Carper to Chair International Trade Panel

Chairman Carper to focus on Delaware priorities and environmental trade issues 

WASHINGTON, D.C. – Today, U.S. Senator Tom Carper (D-Del.) was named Chairman of the Senate Finance Committee’s International Trade, Customs, and Global Competitiveness Subcommittee for the 117th Congress. Carper has served on the Senate Finance Committee, which oversees all trade agreements and trade legislation, since 2009. 

Earlier this month, Carper was named Chairman of the Environment and Public Works Committee, and he remains a senior member of the Homeland Security and Government Affairs Committee (HSGAC).

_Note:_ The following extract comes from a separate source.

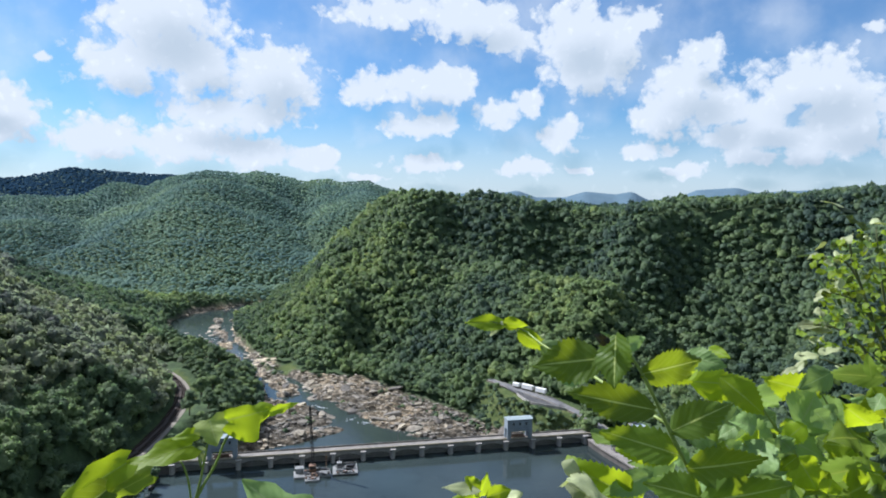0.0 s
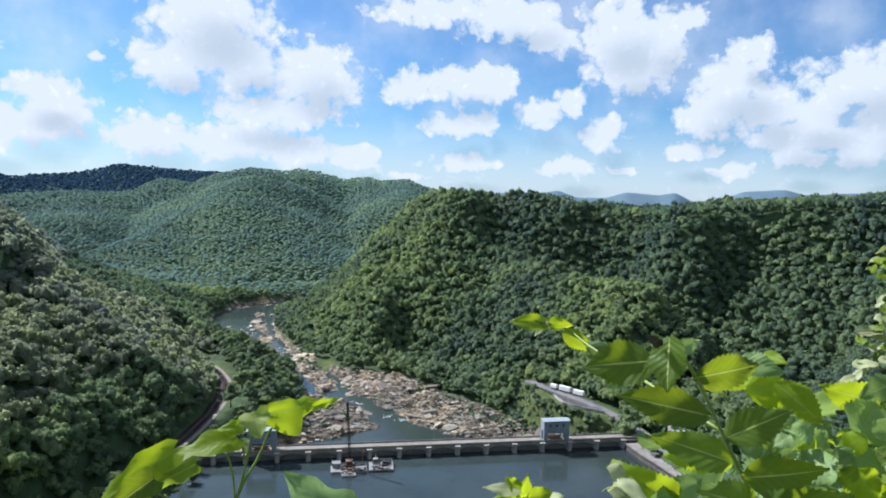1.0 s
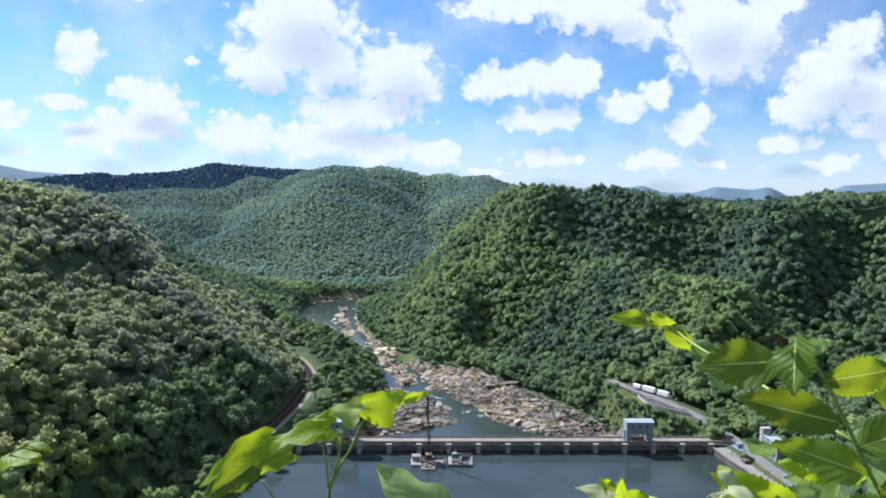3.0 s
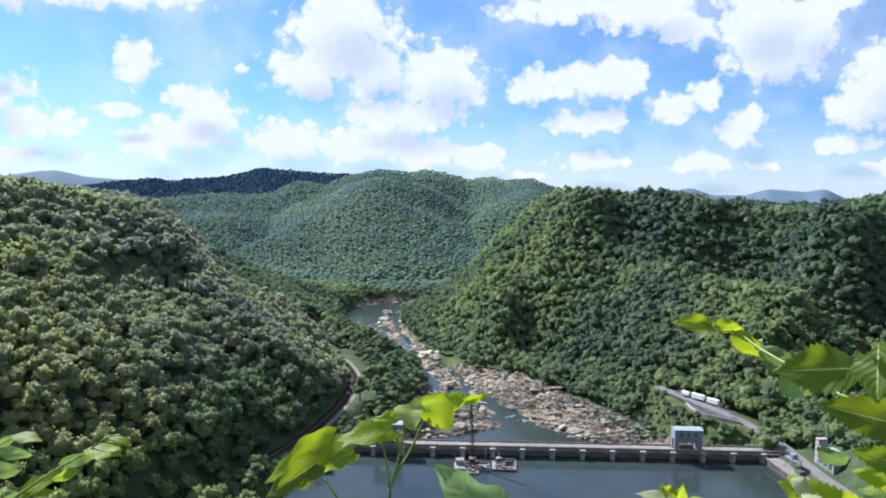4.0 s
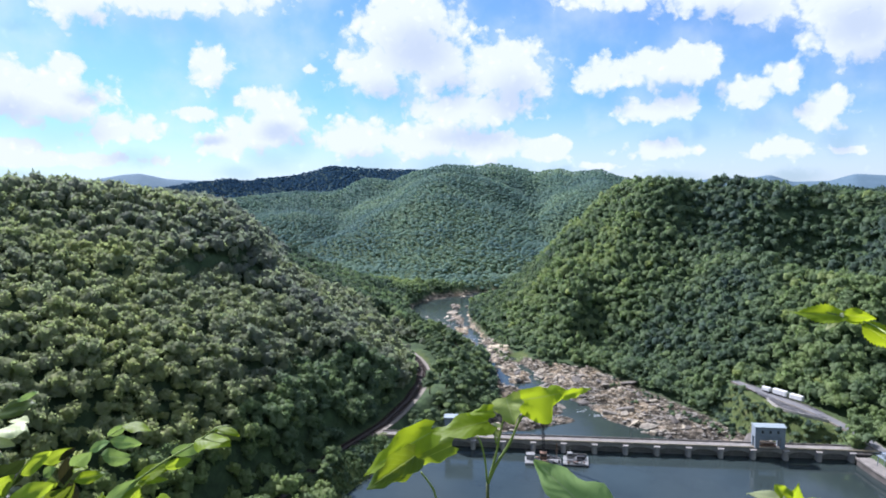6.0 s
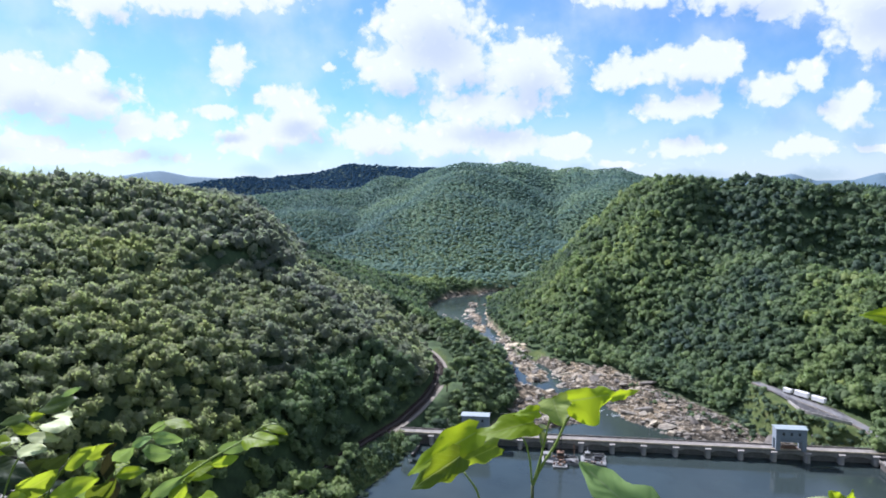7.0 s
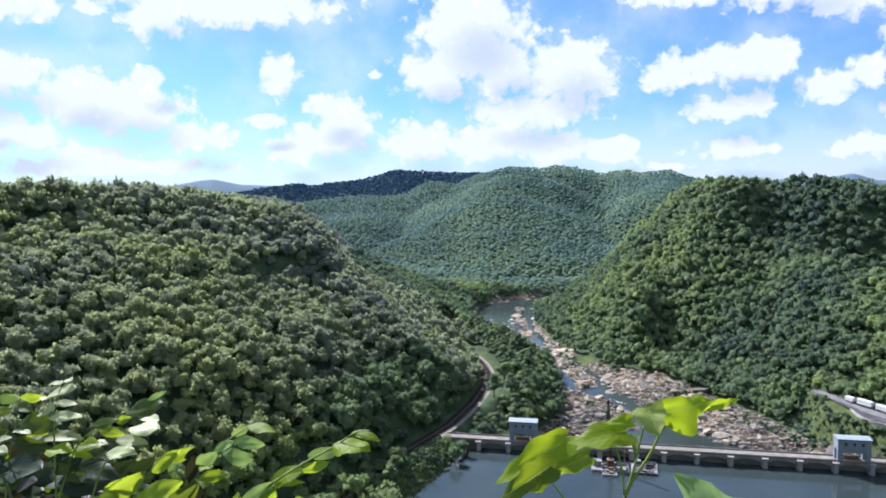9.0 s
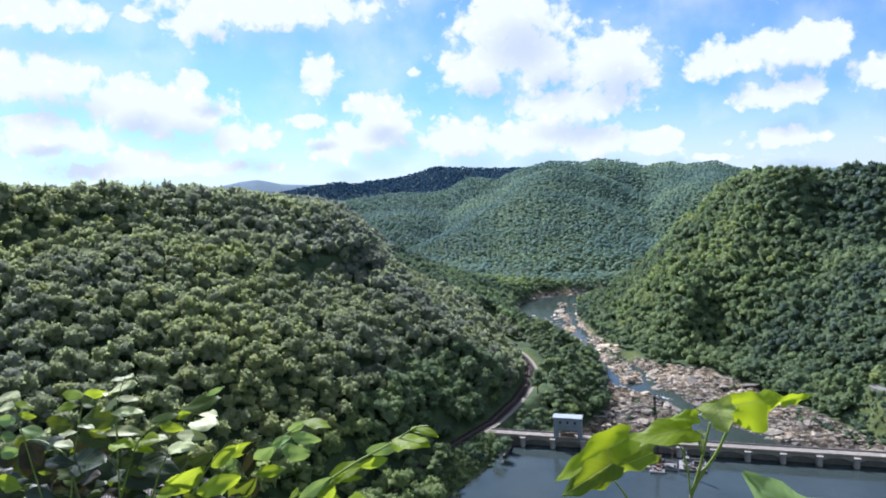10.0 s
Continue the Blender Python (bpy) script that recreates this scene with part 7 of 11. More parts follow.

“As a recovering Governor and now Chairman of this important subcommittee, one of my top priorities is continuing to help create a nurturing environment for job creation and job preservation. In Delaware, and around the country, we know that one of the keys to doing that is to ensure that our small businesses, manufacturers, and farmers can compete and win in the global economy,” said Chairman Carper. “In Delaware, we want to find ways to make sure that our chickens and other agricultural products, innovative services, and other goods can reach markets around the world. By doing so, we help to fuel our regional and national economy, while also creating and sustaining good-paying American jobs. The Port of Wilmington, for instance, supports nearly 20,000 jobs in our region and fuels hundreds of millions of dollars in economic activity each year.

“Especially as the world grapples with the economic challenges brought on by an unprecedented pandemic, it’s more important now than ever that we work to advance a trade agenda that uplifts American workers, spurs domestic manufacturing, and improves labor standards throughout the world. As Chairman of the Environment and Public Works Committee, I will also work hard in this role to ensure our future trade policies include strong and enforceable environmental safeguards to help drive climate progress. After all, environmental protections should not just be words on a piece of paper, but policies that can actually be put into practice. Last Congress, I was proud to help secure historically strong provisions in the new North American Free Trade Agreement, also called the U.S.-Mexico-Canada Agreement (USMCA), that will help ensure that alleged environmental violations will be investigated and remedied in a timely manner. Future agreements must build on the progress we made in USMCA, which has the strongest environmental enforcement rules of any trade deal to date.

“But to accomplish these goals, we need strategic and thoughtful trade policies, unlike the chaotic approach of the past four years. For too long, consumers, small business owners, retailers, manufacturers and farmers have been left hanging in the balance, and feeling the all too real consequences of senseless trade wars. In the Senate Finance Committee, we must help provide certainty and predictability for American businesses and workers by ensuring that there are clear and fair rules of the road for trade. I look forward to working with my new wingman on this subcommittee, Senator John Cornyn, and serving as a partner in the Biden Administration’s efforts to rebuild relationships with our trading partners and craft new trade agreements that put Delaware families first.”

In the last Congress, Senator Carper helped to ensure that the new treaty to replace the North American Free Trade Agreement (NAFTA), known as the U.S.-Mexico-Canada Agreement (USMCA), had the strongest environmental provisions in any trade agreement we’ve seen to date. Under the previous NAFTA, non-governmental organizations and individuals in NAFTA countries could submit allegations of environmental violations to the Commission for Environmental Cooperation (CEC). Critics pointed out that, under the previous system, the production of a factual record is disconnected from any real threat of a meaningful enforcement action. Under USMCA’s newly created enforcement mechanism spearheaded by Senator Carper and Congressman Earl Blumenauer (D-Ore.), when the CEC produces a factual record, the new Interagency Environment Committee – headed by the U.S. Trade Representative (USTR) – must review the factual record and make a determination within 30 days as to whether environmental enforcement actions under USMCA will be pursued. If the Committee decides not to pursue enforcement actions, it must notify Congress within 30 days of its decision and provide Congress with a written justification for that decision.